On Proportionality

Steven Den Beste, writing at Chicago Boyz has an interesting piece on how calls for “proportionality” plays into the hands of terrorist groups. I think his analysis is basically right: when you’re battling terrorist groups, exactly what constitutes “proportionality”? If one takes proportionality as being its literal meaning, wouldn’t that meaning that Israel would have had carte blanche to strike at Lebanese villages with random rocket attacks just as Hizballah did against Israeli towns? Obviously it can’t be that, unless one wishes to argue that the US would be justified in sawing off the head of Osama bin Laden and triumphantly broadcasting it on CNN.

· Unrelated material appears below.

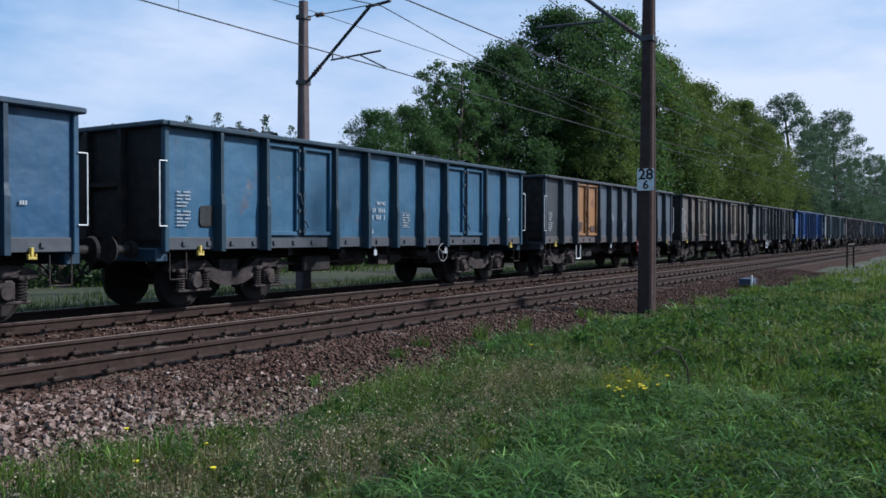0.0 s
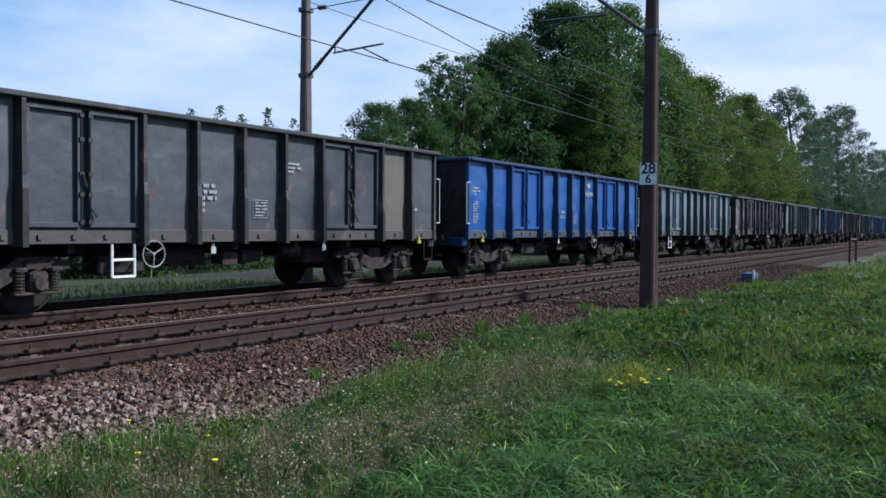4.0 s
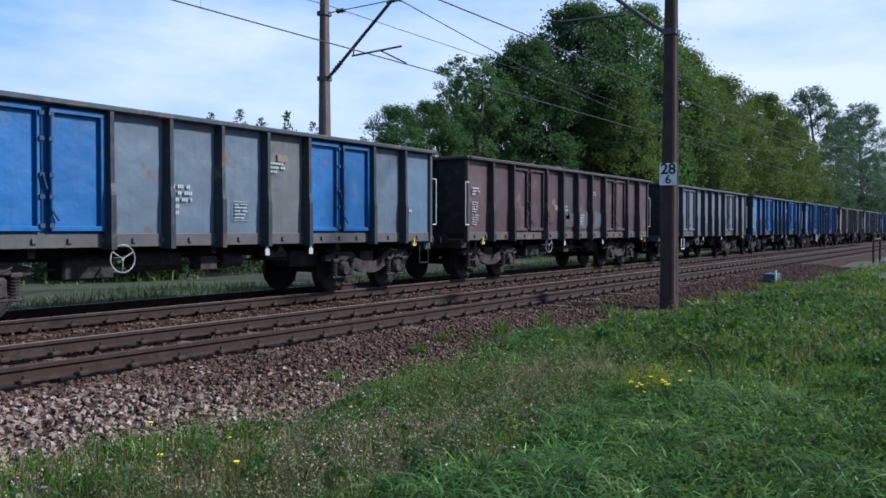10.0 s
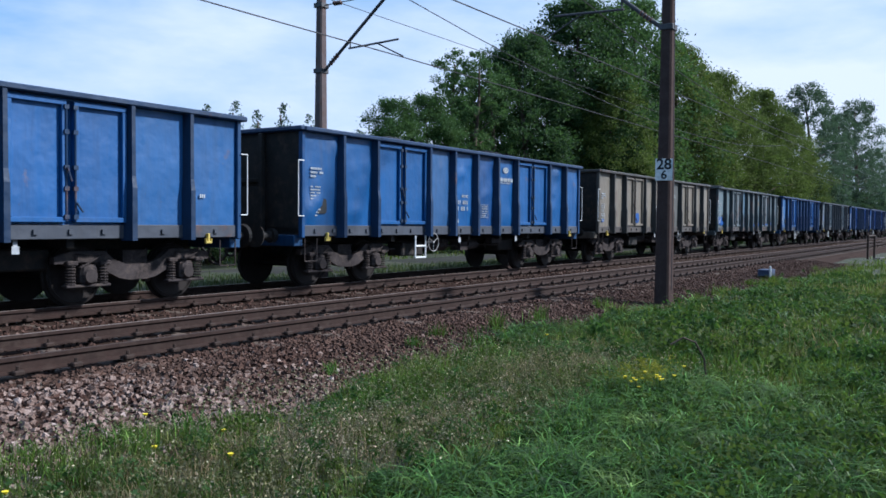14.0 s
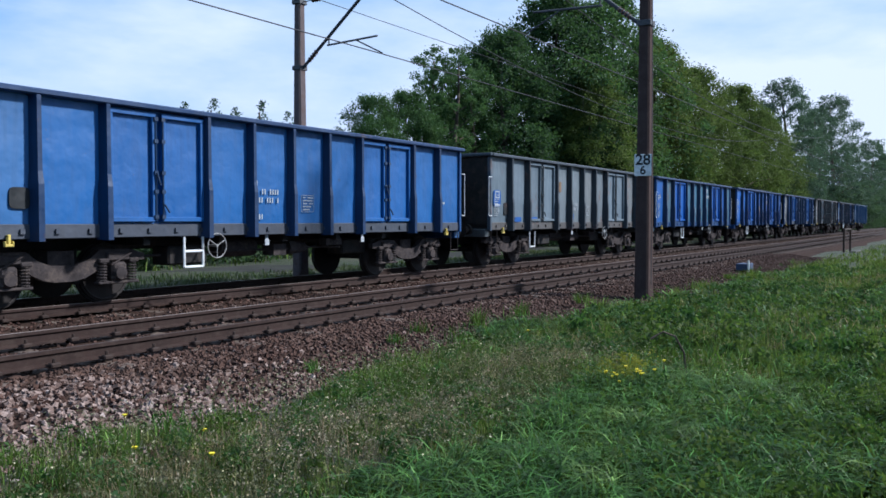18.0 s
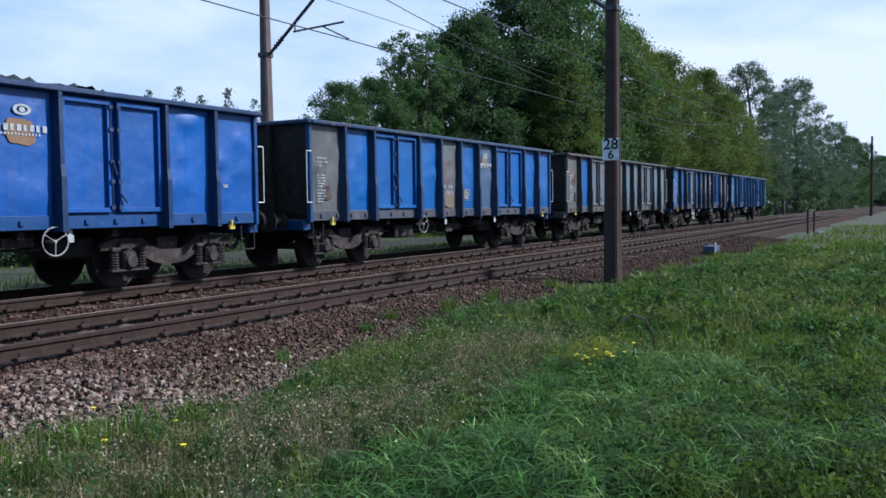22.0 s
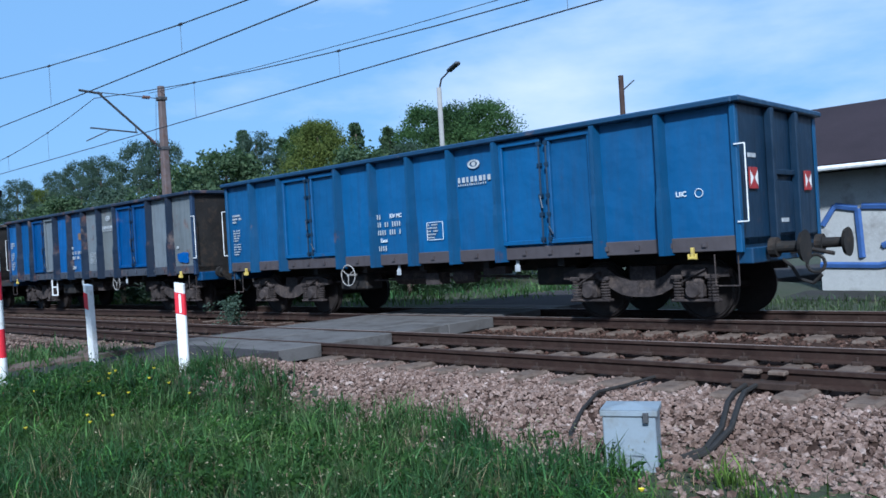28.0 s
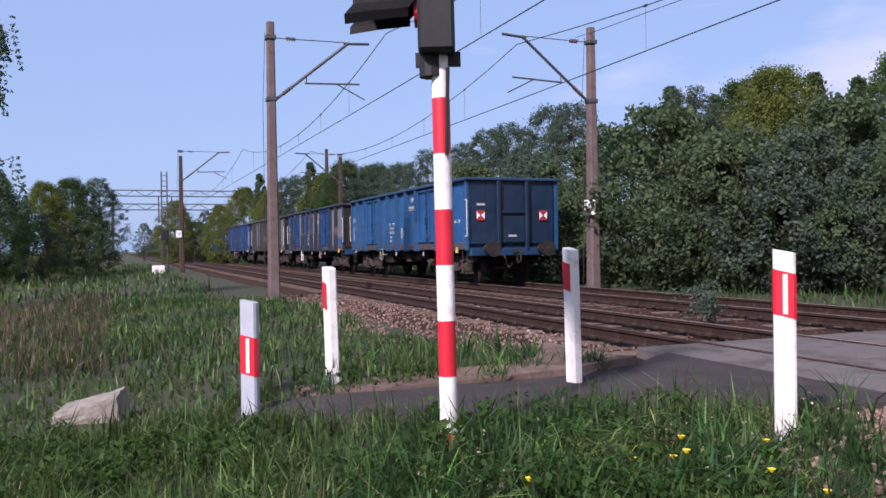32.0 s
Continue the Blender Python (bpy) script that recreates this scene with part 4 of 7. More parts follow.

Had Hizballah possessed the ability to hit Israel with nuclear, chemical, or biological weapons, would they have? It’s hard to argue that conventional notions of deterrence would work with such a group. They’re not deterrable because they’re not basing their actions on a rational calculus. (Or perhaps they’re basing their actions on a calculus of some sort, but one based on a version of Islamic millennialism rather than a conventional rational calculus.)

The whole point of proportionate response in the context of Just War Theory is to preserve the interests of non-combatants. Nuking all of Afghanistan into glass parking lot by the morning of September 12, 2001 would not have been a proportionate response because it would have killed millions of innocents along with the guilty parties. However, what happens if not taking out a terrorist group with overwhelming force causes more civilian deaths than a more “proportionate” response?

That’s the situation that Israel faces with Hizballah and Hamas, and we face with al-Qaeda. All of these groups act like viruses or cancers — establishing themselves into a host and hijacking its functioning to reproduce themselves and spread to others. Many treatments for such ailments are highly destructive, but necessary in order to prevent greater harm. One cannot fight a group like Hizballah and al-Qaeda without incurring collateral damages to civilians — the fact that they hide in the midst of the civilian population ensures it.

However, the myth of proportionality is that there’s some magic pixy dust that can distinguish between terrorist and combatant and that the US and Israel are morally culpable unless they do just that. That is not a realistic demand.

The methods of terrorism hurt the civilian populations that terrorists use as cover — that is an unavoidable part of fighting this scourge. However, those who argue for a more “proportionate” response only allow the problem of terrorism to fester, greatly increasing the odds that terrorists will make a provocation that the attacked country cannot help but respond to with absolute force. That doesn’t save lives, it only perpetuates terrorism and rewards it as viable and successful tactic. That isn’t serving the greater good, unless one assumes that a world wracked with terrorism is a good outcome.